-------- Data to process --------

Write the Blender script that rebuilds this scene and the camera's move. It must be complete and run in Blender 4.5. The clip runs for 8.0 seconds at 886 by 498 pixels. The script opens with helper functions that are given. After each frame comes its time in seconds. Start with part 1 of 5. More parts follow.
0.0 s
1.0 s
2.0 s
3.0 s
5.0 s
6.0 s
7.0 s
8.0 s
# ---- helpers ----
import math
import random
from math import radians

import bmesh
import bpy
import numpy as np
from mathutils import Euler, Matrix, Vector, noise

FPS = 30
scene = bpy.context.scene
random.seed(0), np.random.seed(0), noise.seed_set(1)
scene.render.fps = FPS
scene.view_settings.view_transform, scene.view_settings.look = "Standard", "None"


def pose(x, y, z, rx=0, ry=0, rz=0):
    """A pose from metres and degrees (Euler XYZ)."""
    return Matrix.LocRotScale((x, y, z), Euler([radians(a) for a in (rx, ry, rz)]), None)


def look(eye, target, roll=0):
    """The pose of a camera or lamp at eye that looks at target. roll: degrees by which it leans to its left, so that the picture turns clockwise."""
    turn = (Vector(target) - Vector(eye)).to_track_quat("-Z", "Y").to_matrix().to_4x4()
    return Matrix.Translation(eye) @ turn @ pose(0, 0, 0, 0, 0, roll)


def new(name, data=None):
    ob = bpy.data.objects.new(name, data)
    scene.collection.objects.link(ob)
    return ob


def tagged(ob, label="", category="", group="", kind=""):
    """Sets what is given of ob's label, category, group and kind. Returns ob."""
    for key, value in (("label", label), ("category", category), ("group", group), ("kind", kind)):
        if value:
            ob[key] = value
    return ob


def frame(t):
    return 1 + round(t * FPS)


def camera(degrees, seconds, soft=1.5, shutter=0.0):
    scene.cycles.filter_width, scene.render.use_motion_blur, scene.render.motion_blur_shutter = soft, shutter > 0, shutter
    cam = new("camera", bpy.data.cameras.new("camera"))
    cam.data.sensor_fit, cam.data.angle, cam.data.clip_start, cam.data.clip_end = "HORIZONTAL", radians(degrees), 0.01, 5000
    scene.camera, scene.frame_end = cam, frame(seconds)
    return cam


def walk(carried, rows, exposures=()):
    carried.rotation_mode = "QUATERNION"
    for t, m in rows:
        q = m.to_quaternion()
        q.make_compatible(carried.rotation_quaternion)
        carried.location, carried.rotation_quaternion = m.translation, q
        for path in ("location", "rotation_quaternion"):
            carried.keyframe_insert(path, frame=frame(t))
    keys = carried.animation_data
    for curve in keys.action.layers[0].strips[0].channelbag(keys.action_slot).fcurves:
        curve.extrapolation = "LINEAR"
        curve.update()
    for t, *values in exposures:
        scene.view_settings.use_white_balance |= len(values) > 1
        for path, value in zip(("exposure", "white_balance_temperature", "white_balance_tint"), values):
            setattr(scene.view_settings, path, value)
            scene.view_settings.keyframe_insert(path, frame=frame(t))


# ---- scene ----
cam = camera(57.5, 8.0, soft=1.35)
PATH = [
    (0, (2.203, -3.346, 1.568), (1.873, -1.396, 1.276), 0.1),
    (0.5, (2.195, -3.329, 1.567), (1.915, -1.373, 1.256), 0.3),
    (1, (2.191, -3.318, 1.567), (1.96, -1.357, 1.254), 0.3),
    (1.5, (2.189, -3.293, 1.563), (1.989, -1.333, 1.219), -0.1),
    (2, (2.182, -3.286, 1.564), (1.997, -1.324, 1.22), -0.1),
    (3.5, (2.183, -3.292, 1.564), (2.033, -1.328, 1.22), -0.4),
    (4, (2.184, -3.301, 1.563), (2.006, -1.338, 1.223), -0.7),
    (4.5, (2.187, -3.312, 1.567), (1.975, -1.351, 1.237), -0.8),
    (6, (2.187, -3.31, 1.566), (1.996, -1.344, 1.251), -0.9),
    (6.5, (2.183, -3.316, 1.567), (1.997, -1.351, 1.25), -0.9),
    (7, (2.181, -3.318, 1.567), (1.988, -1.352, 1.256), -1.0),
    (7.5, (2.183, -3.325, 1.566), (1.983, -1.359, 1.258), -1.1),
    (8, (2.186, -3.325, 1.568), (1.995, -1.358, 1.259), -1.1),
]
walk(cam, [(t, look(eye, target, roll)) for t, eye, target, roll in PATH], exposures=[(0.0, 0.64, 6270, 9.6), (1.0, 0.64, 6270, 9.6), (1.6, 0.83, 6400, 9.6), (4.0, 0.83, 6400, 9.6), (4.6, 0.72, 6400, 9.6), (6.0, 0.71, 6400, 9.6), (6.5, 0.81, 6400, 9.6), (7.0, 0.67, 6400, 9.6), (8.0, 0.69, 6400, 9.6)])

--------
-------- Data to process --------

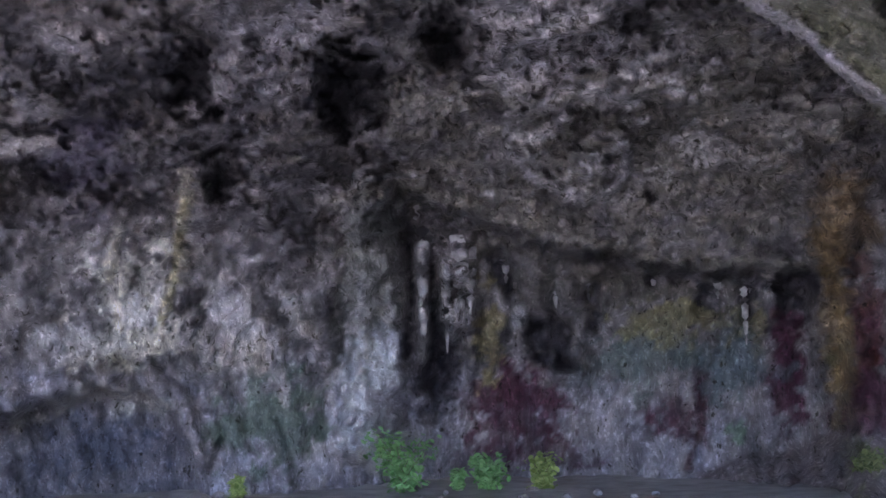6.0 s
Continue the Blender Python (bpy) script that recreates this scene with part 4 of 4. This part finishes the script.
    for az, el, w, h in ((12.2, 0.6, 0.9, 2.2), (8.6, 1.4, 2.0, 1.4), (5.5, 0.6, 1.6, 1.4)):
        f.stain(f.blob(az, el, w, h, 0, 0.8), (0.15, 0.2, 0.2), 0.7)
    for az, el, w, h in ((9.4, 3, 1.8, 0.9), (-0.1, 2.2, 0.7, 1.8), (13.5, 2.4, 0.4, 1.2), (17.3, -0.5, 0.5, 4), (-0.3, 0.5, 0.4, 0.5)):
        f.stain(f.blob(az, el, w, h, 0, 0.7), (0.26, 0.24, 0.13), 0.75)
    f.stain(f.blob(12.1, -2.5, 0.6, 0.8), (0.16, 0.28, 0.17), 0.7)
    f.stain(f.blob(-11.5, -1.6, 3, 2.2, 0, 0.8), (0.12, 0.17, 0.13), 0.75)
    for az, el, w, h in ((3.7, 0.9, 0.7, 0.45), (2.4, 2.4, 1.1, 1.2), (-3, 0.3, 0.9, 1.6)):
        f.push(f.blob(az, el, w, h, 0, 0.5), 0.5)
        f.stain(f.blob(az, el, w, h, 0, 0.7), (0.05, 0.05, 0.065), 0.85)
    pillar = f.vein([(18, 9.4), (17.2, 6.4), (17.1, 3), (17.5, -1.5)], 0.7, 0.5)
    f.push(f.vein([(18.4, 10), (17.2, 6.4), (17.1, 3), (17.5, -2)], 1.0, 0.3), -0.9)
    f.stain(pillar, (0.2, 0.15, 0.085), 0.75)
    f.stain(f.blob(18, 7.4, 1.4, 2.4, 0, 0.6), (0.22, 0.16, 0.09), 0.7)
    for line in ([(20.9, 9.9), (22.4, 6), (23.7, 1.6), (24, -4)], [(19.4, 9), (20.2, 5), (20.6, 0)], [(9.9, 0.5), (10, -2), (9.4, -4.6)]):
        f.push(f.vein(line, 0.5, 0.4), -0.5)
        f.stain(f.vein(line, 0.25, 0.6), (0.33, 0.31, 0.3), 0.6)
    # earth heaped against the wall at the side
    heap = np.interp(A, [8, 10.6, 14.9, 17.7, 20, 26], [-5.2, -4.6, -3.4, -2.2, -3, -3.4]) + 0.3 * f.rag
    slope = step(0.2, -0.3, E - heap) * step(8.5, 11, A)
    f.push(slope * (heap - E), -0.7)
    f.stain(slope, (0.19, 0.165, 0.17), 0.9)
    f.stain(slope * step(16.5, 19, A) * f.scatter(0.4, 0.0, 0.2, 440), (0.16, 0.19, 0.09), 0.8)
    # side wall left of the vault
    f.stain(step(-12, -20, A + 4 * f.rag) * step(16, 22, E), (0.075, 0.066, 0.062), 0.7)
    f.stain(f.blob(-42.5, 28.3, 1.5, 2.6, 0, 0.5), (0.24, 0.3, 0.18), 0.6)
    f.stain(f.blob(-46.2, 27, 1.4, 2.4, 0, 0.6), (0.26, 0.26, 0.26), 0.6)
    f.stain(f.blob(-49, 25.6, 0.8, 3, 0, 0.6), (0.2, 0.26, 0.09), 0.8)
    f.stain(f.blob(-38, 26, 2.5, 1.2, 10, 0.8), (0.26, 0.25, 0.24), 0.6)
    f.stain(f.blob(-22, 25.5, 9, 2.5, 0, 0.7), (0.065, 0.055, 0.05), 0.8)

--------

» Exercise directions
Everything from the line containing "import numpy as np" down to the line containing "q.make_compatible(carried.rotation_quaternion)" should be repeated exactly, with both end lines kept and no other lines added.

» Written reply
import numpy as np
from mathutils import Euler, Matrix, Vector, noise

FPS = 30
scene = bpy.context.scene
random.seed(0), np.random.seed(0), noise.seed_set(1)
scene.render.fps = FPS
scene.view_settings.view_transform, scene.view_settings.look = "Standard", "None"


def pose(x, y, z, rx=0, ry=0, rz=0):
    """A pose from metres and degrees (Euler XYZ)."""
    return Matrix.LocRotScale((x, y, z), Euler([radians(a) for a in (rx, ry, rz)]), None)


def look(eye, target, roll=0):
    """The pose of a camera or lamp at eye that looks at target. roll: degrees by which it leans to its left, so that the picture turns clockwise."""
    turn = (Vector(target) - Vector(eye)).to_track_quat("-Z", "Y").to_matrix().to_4x4()
    return Matrix.Translation(eye) @ turn @ pose(0, 0, 0, 0, 0, roll)


def new(name, data=None):
    ob = bpy.data.objects.new(name, data)
    scene.collection.objects.link(ob)
    return ob


def tagged(ob, label="", category="", group="", kind=""):
    """Sets what is given of ob's label, category, group and kind. Returns ob."""
    for key, value in (("label", label), ("category", category), ("group", group), ("kind", kind)):
        if value:
            ob[key] = value
    return ob


def frame(t):
    return 1 + round(t * FPS)


def camera(degrees, seconds, soft=1.5, shutter=0.0):
    scene.cycles.filter_width, scene.render.use_motion_blur, scene.render.motion_blur_shutter = soft, shutter > 0, shutter
    cam = new("camera", bpy.data.cameras.new("camera"))
    cam.data.sensor_fit, cam.data.angle, cam.data.clip_start, cam.data.clip_end = "HORIZONTAL", radians(degrees), 0.01, 5000
    scene.camera, scene.frame_end = cam, frame(seconds)
    return cam


def walk(carried, rows, exposures=()):
    carried.rotation_mode = "QUATERNION"
    for t, m in rows:
        q = m.to_quaternion()
        q.make_compatible(carried.rotation_quaternion)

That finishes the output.